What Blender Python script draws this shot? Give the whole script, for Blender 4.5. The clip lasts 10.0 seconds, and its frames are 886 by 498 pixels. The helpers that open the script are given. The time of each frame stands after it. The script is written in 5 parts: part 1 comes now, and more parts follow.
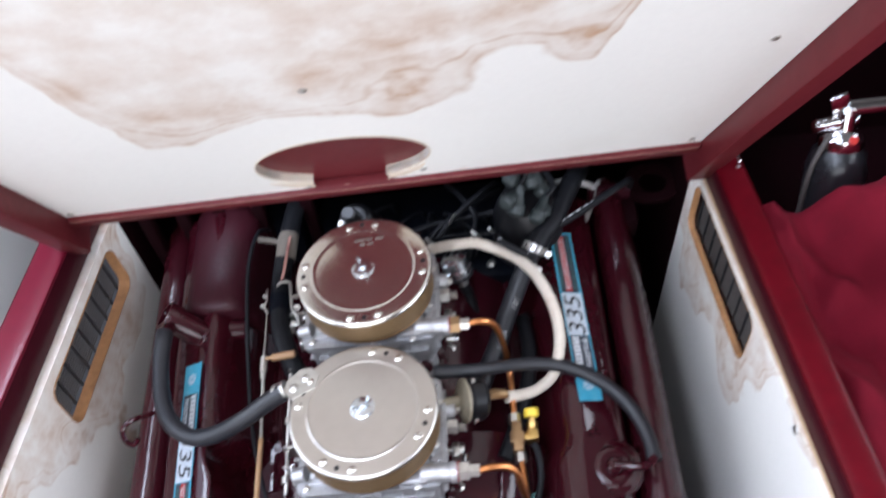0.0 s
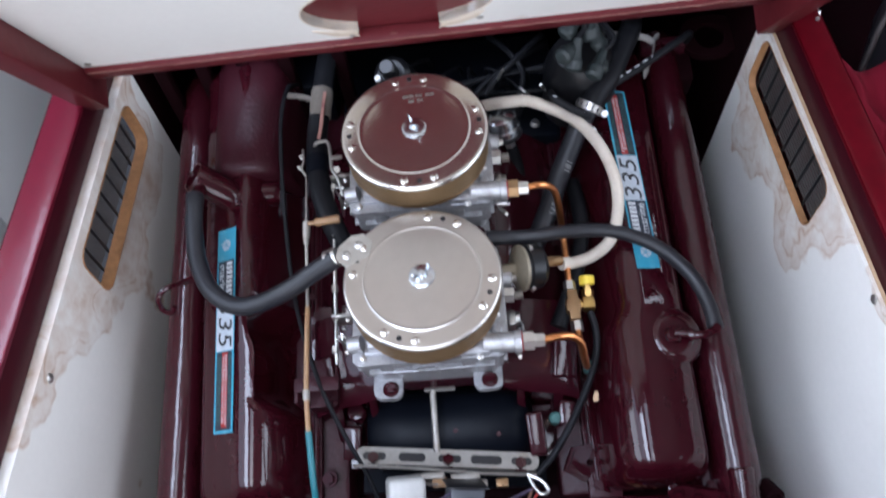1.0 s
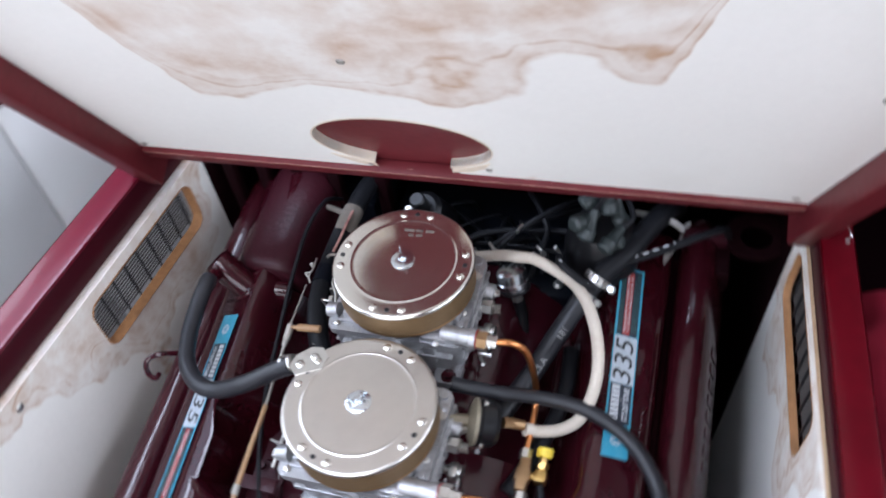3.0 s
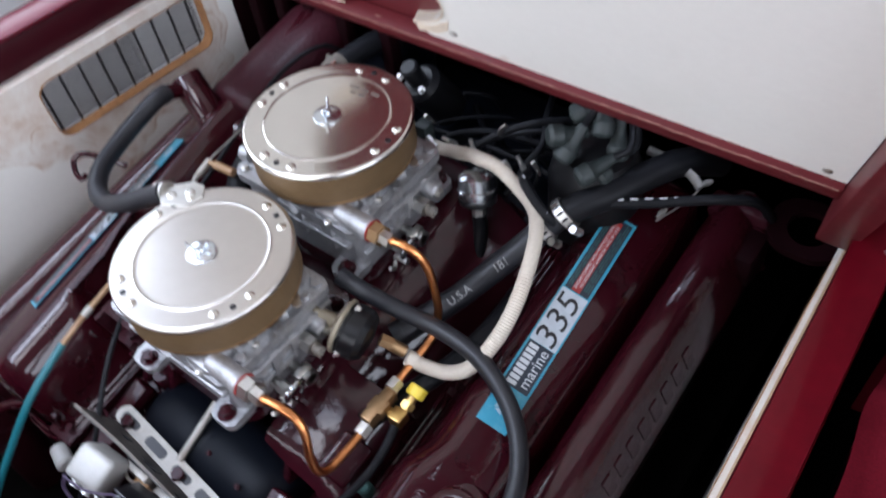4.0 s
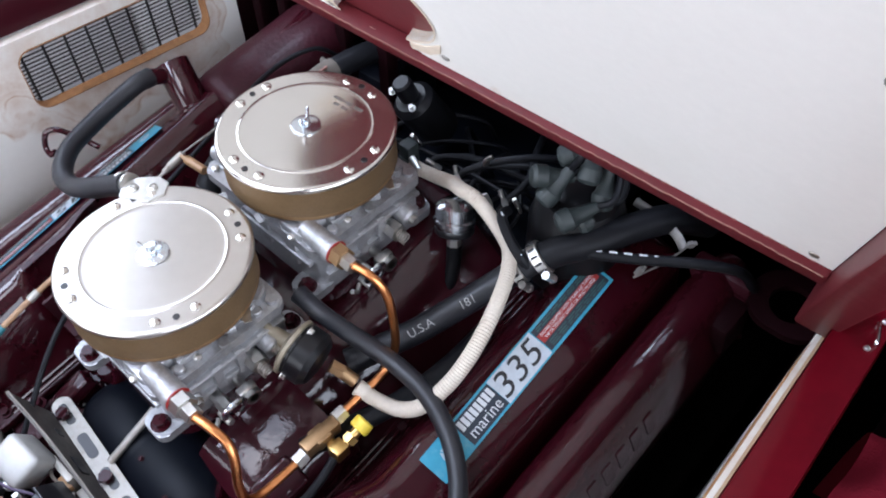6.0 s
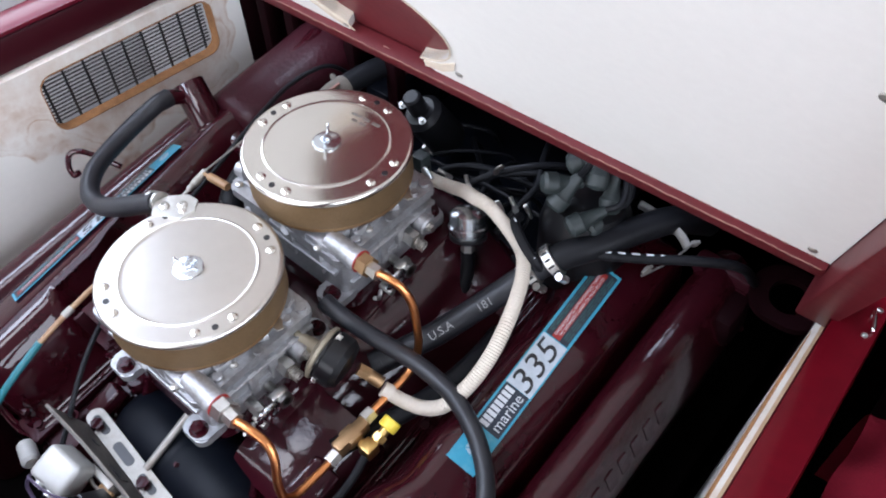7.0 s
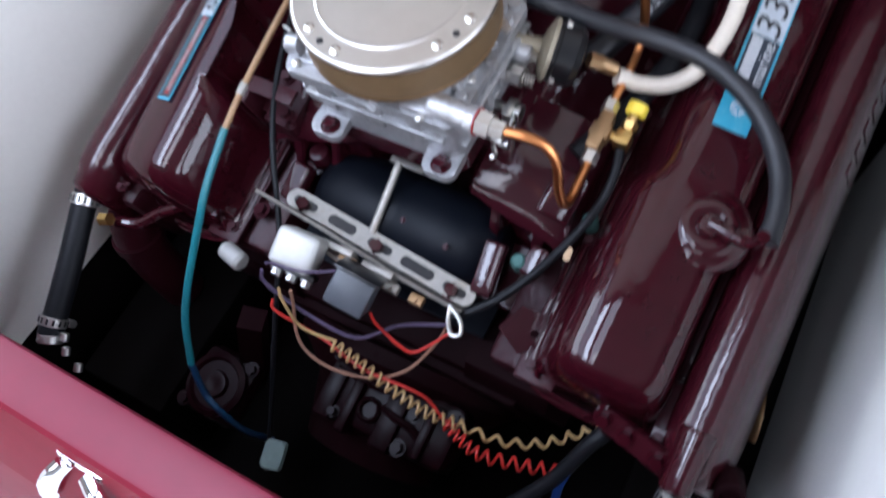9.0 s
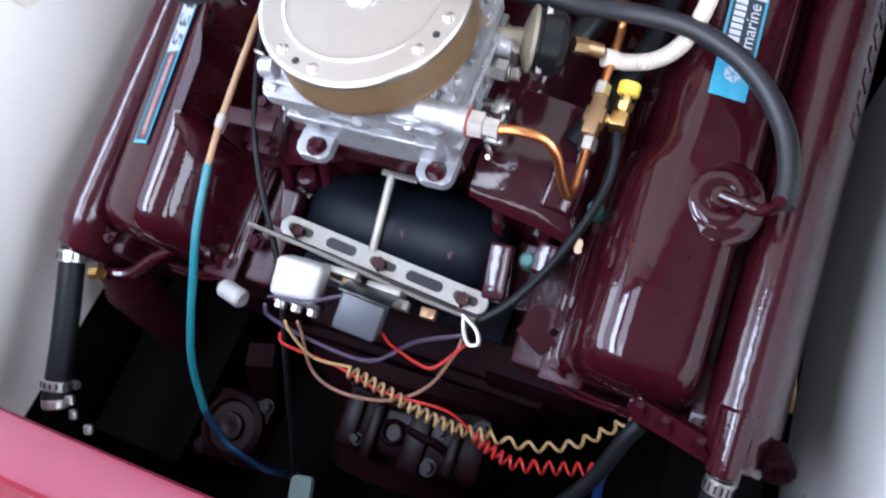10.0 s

****

Exercise aim: Copy out each line exactly, without the pictures.

Worked answer:
What Blender Python script draws this shot? Give the whole script, for Blender 4.5. The clip lasts 10.0 seconds, and its frames are 886 by 498 pixels. The helpers that open the script are given. The time of each frame stands after it. The script is written in 5 parts: part 1 comes now, and more parts follow.
0.0 s
1.0 s
3.0 s
4.0 s
6.0 s
7.0 s
9.0 s
10.0 s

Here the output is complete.